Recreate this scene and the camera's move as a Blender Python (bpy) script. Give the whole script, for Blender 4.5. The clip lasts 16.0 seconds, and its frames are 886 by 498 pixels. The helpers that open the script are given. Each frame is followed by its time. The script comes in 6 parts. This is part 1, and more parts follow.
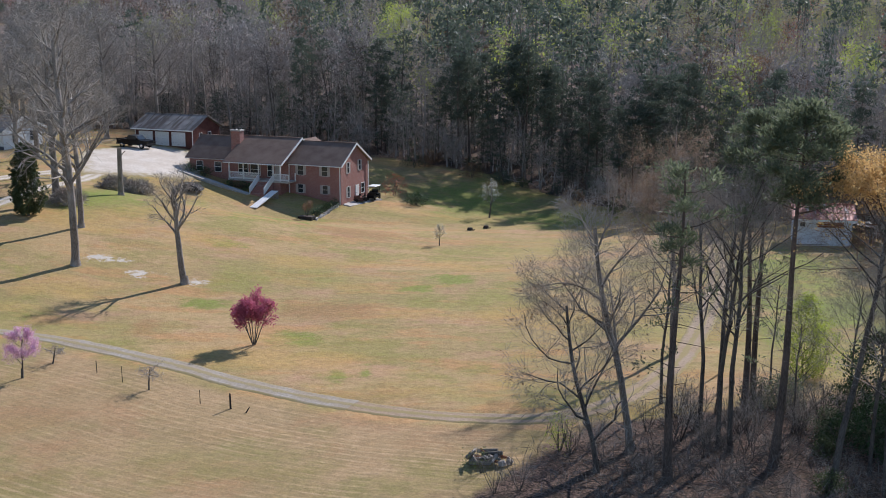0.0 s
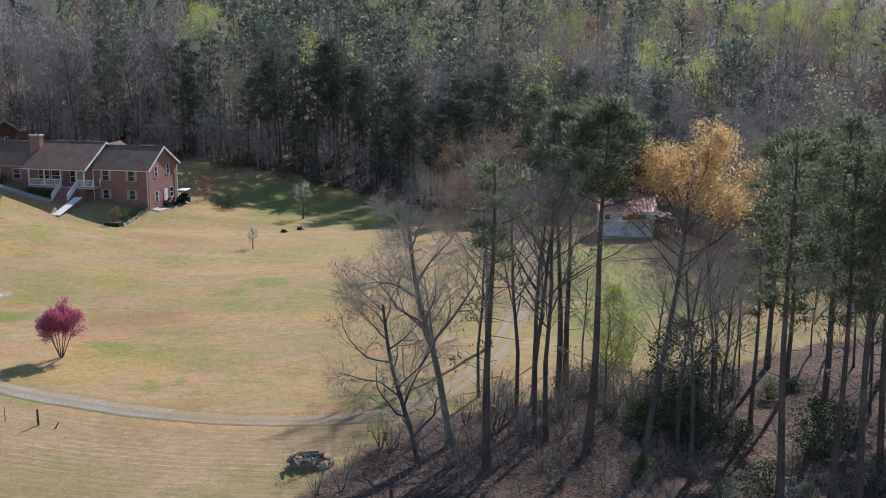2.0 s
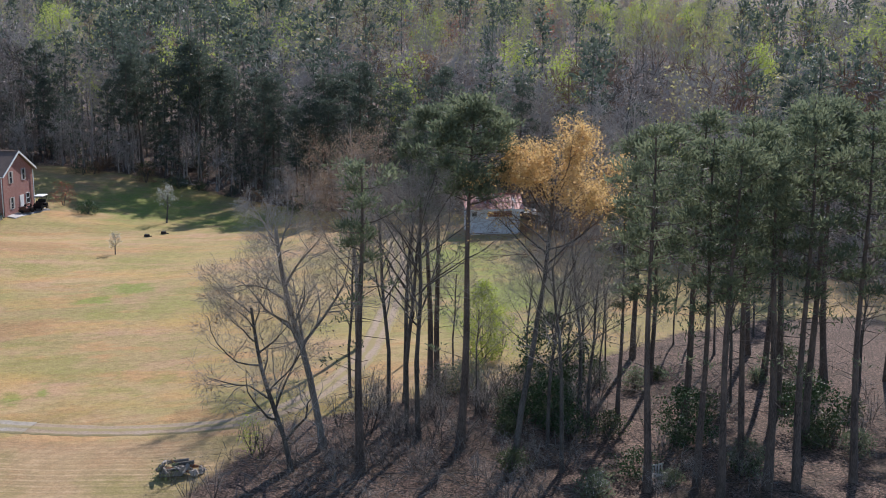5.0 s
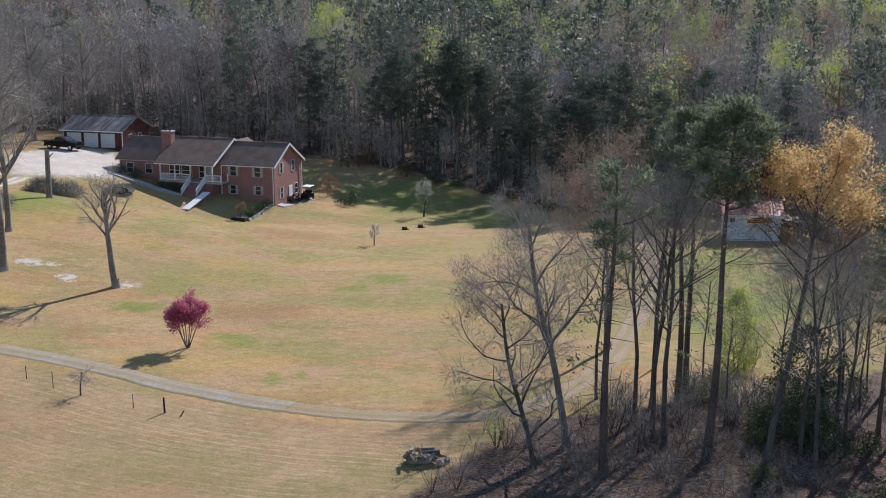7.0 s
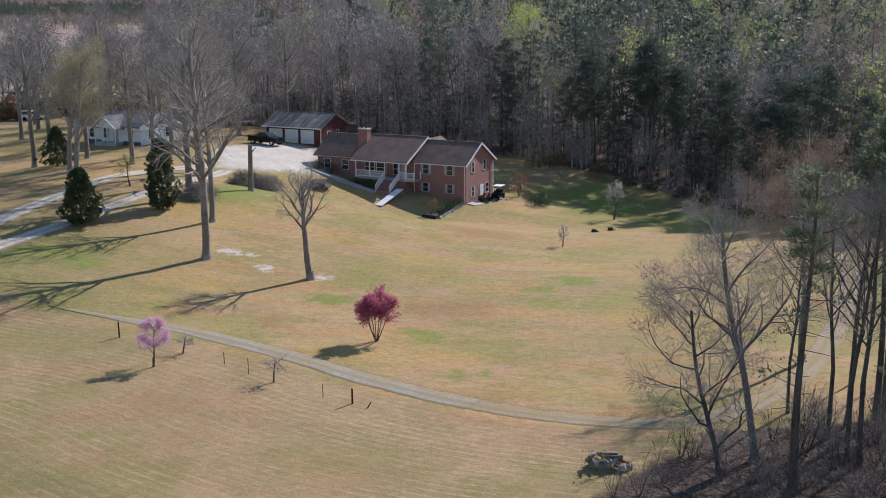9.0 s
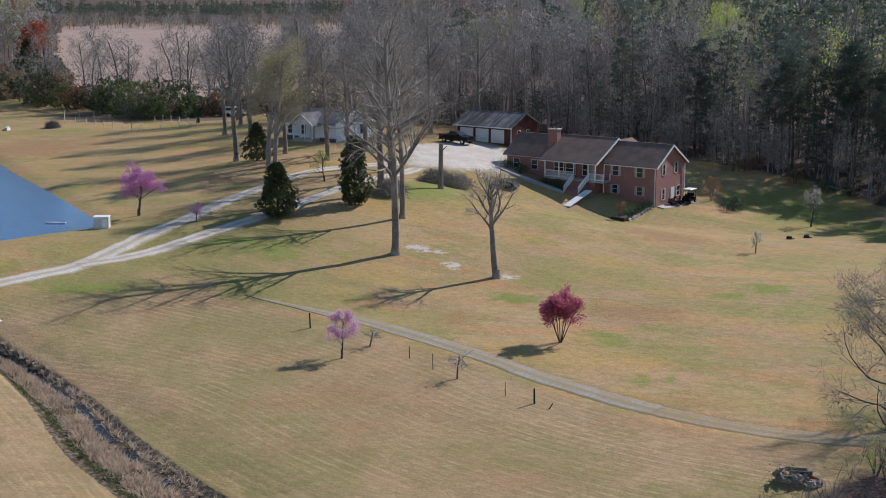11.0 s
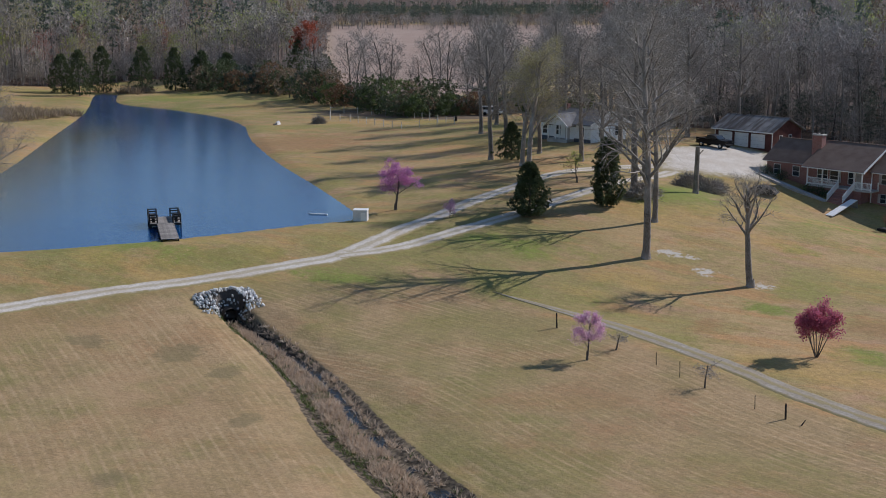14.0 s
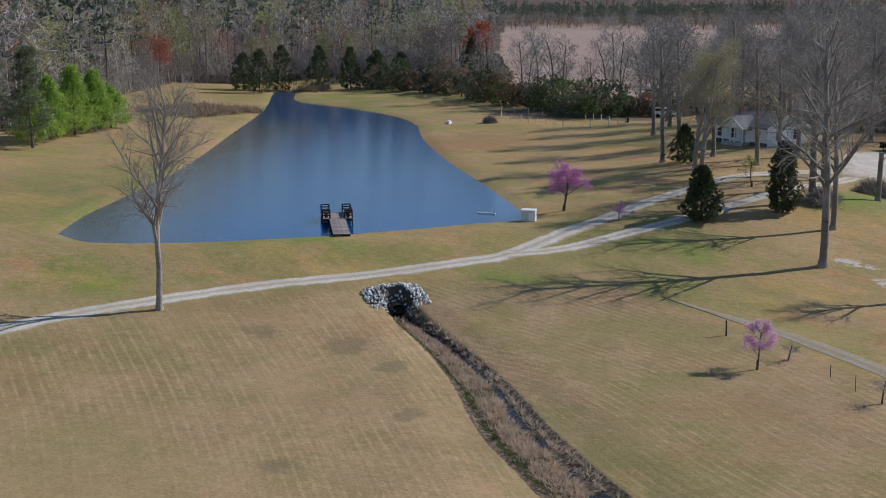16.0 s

• • • •

**Task statement:** Using the material above, return every line exactly as it appears, minus the pictures.

**Response:**
Recreate this scene and the camera's move as a Blender Python (bpy) script. Give the whole script, for Blender 4.5. The clip lasts 16.0 seconds, and its frames are 886 by 498 pixels. The helpers that open the script are given. Each frame is followed by its time. The script comes in 6 parts. This is part 1, and more parts follow.
0.0 s
2.0 s
5.0 s
7.0 s
9.0 s
11.0 s
14.0 s
16.0 s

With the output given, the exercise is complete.